Hand back each line, unchanged, from the top down to the line where "later.append(lambda: courses(sg_wall, even_rows(34.5, SA" sits.

--- BEGIN ---

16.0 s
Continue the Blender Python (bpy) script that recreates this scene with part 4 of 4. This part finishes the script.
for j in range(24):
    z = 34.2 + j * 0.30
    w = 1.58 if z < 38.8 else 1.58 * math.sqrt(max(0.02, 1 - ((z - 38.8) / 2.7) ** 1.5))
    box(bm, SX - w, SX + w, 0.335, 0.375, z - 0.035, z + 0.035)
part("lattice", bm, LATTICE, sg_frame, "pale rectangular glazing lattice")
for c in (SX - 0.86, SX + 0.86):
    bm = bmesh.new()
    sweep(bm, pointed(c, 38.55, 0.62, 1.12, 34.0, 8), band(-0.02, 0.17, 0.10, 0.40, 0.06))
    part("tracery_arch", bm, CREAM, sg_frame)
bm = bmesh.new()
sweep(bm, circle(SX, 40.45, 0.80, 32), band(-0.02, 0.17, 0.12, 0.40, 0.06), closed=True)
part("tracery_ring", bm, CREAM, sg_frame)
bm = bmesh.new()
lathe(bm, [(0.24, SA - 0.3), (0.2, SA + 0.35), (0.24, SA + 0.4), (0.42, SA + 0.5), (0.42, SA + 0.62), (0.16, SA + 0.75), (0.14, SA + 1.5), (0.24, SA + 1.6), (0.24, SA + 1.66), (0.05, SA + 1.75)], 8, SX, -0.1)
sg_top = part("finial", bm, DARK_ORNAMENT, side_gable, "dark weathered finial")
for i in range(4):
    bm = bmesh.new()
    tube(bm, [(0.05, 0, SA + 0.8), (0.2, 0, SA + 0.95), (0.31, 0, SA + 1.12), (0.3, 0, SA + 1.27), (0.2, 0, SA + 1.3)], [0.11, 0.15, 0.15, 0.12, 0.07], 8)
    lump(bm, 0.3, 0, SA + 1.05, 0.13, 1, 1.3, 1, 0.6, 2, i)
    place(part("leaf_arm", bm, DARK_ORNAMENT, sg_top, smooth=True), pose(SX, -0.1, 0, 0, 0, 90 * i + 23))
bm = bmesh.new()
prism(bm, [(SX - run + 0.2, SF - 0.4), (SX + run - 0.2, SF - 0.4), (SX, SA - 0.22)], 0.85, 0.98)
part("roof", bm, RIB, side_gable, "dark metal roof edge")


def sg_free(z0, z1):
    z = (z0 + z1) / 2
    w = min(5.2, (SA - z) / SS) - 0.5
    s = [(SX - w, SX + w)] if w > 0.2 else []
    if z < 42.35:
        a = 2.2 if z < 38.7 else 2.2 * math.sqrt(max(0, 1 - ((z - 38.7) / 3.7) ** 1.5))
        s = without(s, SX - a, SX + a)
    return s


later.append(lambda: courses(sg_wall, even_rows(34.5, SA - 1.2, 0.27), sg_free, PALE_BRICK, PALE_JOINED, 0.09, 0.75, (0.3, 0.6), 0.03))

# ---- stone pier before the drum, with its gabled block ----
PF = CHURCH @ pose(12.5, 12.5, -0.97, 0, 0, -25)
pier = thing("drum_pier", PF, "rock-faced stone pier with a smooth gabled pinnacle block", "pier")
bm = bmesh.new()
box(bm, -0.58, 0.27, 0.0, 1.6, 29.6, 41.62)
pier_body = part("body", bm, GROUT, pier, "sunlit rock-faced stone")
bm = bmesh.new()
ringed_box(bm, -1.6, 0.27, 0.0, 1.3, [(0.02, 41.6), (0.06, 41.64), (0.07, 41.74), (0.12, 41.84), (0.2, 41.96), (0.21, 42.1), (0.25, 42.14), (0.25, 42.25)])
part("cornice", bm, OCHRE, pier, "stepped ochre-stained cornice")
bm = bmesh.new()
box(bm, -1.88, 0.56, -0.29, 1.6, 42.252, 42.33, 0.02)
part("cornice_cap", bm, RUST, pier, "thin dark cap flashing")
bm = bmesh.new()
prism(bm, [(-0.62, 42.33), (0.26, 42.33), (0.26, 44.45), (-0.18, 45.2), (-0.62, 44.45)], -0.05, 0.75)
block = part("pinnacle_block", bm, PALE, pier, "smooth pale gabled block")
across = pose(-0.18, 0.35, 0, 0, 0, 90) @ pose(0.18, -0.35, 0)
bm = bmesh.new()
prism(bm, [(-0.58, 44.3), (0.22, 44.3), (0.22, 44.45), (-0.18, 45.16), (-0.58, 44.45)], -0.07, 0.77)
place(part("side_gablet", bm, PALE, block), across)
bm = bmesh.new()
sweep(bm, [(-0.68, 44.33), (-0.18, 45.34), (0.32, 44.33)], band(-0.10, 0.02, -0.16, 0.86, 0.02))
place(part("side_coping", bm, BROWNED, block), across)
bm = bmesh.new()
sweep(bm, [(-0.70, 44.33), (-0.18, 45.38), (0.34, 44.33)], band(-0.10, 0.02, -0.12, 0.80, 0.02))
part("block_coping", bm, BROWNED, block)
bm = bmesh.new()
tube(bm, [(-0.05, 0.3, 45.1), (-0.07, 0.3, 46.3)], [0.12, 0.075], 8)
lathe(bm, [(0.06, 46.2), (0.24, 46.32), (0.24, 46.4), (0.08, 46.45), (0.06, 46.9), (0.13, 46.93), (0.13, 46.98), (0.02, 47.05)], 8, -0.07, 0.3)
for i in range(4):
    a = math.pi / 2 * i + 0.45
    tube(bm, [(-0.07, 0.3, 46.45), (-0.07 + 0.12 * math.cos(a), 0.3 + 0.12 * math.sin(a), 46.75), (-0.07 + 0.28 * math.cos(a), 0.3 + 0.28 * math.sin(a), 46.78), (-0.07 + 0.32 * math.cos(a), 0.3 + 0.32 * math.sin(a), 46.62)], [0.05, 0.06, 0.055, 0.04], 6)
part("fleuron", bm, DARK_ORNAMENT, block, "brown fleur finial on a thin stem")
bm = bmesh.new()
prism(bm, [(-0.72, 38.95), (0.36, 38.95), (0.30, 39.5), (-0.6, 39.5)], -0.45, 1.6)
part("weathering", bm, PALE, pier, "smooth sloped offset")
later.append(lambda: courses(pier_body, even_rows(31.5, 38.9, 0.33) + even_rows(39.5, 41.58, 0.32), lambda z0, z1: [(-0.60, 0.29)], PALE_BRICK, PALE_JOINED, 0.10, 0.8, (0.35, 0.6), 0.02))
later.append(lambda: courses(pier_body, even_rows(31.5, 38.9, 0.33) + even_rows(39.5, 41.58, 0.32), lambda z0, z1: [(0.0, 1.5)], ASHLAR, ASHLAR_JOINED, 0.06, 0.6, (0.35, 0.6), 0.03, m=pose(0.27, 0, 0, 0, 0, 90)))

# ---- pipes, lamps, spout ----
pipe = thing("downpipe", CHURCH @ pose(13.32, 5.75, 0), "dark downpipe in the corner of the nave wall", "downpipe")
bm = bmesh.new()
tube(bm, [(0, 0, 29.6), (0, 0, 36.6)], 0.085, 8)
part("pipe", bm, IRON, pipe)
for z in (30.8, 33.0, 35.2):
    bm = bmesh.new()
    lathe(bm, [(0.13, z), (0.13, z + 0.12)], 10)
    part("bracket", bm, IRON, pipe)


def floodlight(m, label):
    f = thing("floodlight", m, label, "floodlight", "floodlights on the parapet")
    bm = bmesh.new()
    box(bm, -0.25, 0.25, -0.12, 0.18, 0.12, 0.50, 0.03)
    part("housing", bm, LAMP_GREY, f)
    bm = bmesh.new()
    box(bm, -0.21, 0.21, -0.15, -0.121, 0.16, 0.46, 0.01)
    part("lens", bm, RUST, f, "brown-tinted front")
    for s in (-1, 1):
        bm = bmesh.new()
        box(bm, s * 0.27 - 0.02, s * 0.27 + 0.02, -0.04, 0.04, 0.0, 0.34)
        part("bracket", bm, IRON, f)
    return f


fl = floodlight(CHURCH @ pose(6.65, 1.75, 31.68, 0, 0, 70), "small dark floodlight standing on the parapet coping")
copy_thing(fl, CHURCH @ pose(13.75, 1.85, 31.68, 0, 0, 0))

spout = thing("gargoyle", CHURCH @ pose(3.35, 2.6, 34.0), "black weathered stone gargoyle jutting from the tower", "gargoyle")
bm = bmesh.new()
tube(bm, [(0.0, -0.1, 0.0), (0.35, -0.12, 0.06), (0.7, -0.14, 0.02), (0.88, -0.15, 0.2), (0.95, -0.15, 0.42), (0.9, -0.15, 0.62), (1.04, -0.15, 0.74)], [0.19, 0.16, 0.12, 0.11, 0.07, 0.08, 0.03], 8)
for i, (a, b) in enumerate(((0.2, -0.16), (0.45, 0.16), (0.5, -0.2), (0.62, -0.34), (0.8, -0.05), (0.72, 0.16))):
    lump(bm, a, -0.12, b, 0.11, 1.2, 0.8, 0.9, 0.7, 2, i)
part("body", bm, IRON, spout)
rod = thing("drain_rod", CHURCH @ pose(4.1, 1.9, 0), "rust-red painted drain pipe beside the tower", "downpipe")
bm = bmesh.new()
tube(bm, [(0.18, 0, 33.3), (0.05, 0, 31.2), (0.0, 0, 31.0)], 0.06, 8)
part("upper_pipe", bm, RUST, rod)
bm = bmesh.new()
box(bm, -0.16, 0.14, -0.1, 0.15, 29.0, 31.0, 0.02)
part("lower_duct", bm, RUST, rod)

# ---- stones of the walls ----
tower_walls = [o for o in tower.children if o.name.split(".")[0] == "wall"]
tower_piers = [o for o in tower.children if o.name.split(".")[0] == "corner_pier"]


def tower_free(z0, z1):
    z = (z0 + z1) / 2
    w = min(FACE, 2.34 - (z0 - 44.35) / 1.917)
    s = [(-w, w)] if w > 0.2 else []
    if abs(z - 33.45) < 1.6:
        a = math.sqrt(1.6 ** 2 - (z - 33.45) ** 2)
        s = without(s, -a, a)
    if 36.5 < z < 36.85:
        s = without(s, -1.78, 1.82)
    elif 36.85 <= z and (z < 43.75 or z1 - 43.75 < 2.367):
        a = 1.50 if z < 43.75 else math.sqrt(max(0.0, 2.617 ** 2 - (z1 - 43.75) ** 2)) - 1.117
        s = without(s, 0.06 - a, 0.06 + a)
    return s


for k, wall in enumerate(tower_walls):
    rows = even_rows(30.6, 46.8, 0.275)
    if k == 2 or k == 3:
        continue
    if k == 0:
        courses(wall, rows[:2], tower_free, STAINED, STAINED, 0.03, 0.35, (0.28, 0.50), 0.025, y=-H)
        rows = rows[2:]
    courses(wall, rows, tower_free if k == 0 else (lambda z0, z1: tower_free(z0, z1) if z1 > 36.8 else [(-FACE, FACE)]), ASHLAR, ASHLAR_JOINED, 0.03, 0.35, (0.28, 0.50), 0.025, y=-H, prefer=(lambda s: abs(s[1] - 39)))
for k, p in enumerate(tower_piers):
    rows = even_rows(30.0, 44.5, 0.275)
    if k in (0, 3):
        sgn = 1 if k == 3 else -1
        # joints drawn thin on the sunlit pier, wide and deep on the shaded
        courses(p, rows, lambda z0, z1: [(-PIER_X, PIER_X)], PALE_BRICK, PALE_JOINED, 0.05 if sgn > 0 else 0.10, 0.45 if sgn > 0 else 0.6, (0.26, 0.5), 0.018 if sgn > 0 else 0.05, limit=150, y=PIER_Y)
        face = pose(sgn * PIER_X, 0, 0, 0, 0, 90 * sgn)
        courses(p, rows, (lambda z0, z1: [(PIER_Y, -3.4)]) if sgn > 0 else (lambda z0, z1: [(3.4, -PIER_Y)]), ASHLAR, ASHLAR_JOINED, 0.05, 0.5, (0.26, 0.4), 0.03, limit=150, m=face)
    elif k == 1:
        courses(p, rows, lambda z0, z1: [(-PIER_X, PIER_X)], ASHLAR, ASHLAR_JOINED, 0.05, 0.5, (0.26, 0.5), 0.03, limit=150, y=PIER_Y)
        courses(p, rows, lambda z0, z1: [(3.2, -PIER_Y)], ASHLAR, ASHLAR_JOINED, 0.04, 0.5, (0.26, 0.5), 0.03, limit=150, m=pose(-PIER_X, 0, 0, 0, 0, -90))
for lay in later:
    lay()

--- END ---

» Problem solution
16.0 s
Continue the Blender Python (bpy) script that recreates this scene with part 4 of 4. This part finishes the script.
for j in range(24):
    z = 34.2 + j * 0.30
    w = 1.58 if z < 38.8 else 1.58 * math.sqrt(max(0.02, 1 - ((z - 38.8) / 2.7) ** 1.5))
    box(bm, SX - w, SX + w, 0.335, 0.375, z - 0.035, z + 0.035)
part("lattice", bm, LATTICE, sg_frame, "pale rectangular glazing lattice")
for c in (SX - 0.86, SX + 0.86):
    bm = bmesh.new()
    sweep(bm, pointed(c, 38.55, 0.62, 1.12, 34.0, 8), band(-0.02, 0.17, 0.10, 0.40, 0.06))
    part("tracery_arch", bm, CREAM, sg_frame)
bm = bmesh.new()
sweep(bm, circle(SX, 40.45, 0.80, 32), band(-0.02, 0.17, 0.12, 0.40, 0.06), closed=True)
part("tracery_ring", bm, CREAM, sg_frame)
bm = bmesh.new()
lathe(bm, [(0.24, SA - 0.3), (0.2, SA + 0.35), (0.24, SA + 0.4), (0.42, SA + 0.5), (0.42, SA + 0.62), (0.16, SA + 0.75), (0.14, SA + 1.5), (0.24, SA + 1.6), (0.24, SA + 1.66), (0.05, SA + 1.75)], 8, SX, -0.1)
sg_top = part("finial", bm, DARK_ORNAMENT, side_gable, "dark weathered finial")
for i in range(4):
    bm = bmesh.new()
    tube(bm, [(0.05, 0, SA + 0.8), (0.2, 0, SA + 0.95), (0.31, 0, SA + 1.12), (0.3, 0, SA + 1.27), (0.2, 0, SA + 1.3)], [0.11, 0.15, 0.15, 0.12, 0.07], 8)
    lump(bm, 0.3, 0, SA + 1.05, 0.13, 1, 1.3, 1, 0.6, 2, i)
    place(part("leaf_arm", bm, DARK_ORNAMENT, sg_top, smooth=True), pose(SX, -0.1, 0, 0, 0, 90 * i + 23))
bm = bmesh.new()
prism(bm, [(SX - run + 0.2, SF - 0.4), (SX + run - 0.2, SF - 0.4), (SX, SA - 0.22)], 0.85, 0.98)
part("roof", bm, RIB, side_gable, "dark metal roof edge")


def sg_free(z0, z1):
    z = (z0 + z1) / 2
    w = min(5.2, (SA - z) / SS) - 0.5
    s = [(SX - w, SX + w)] if w > 0.2 else []
    if z < 42.35:
        a = 2.2 if z < 38.7 else 2.2 * math.sqrt(max(0, 1 - ((z - 38.7) / 3.7) ** 1.5))
        s = without(s, SX - a, SX + a)
    return s


later.append(lambda: courses(sg_wall, even_rows(34.5, SA - 1.2, 0.27), sg_free, PALE_BRICK, PALE_JOINED, 0.09, 0.75, (0.3, 0.6), 0.03))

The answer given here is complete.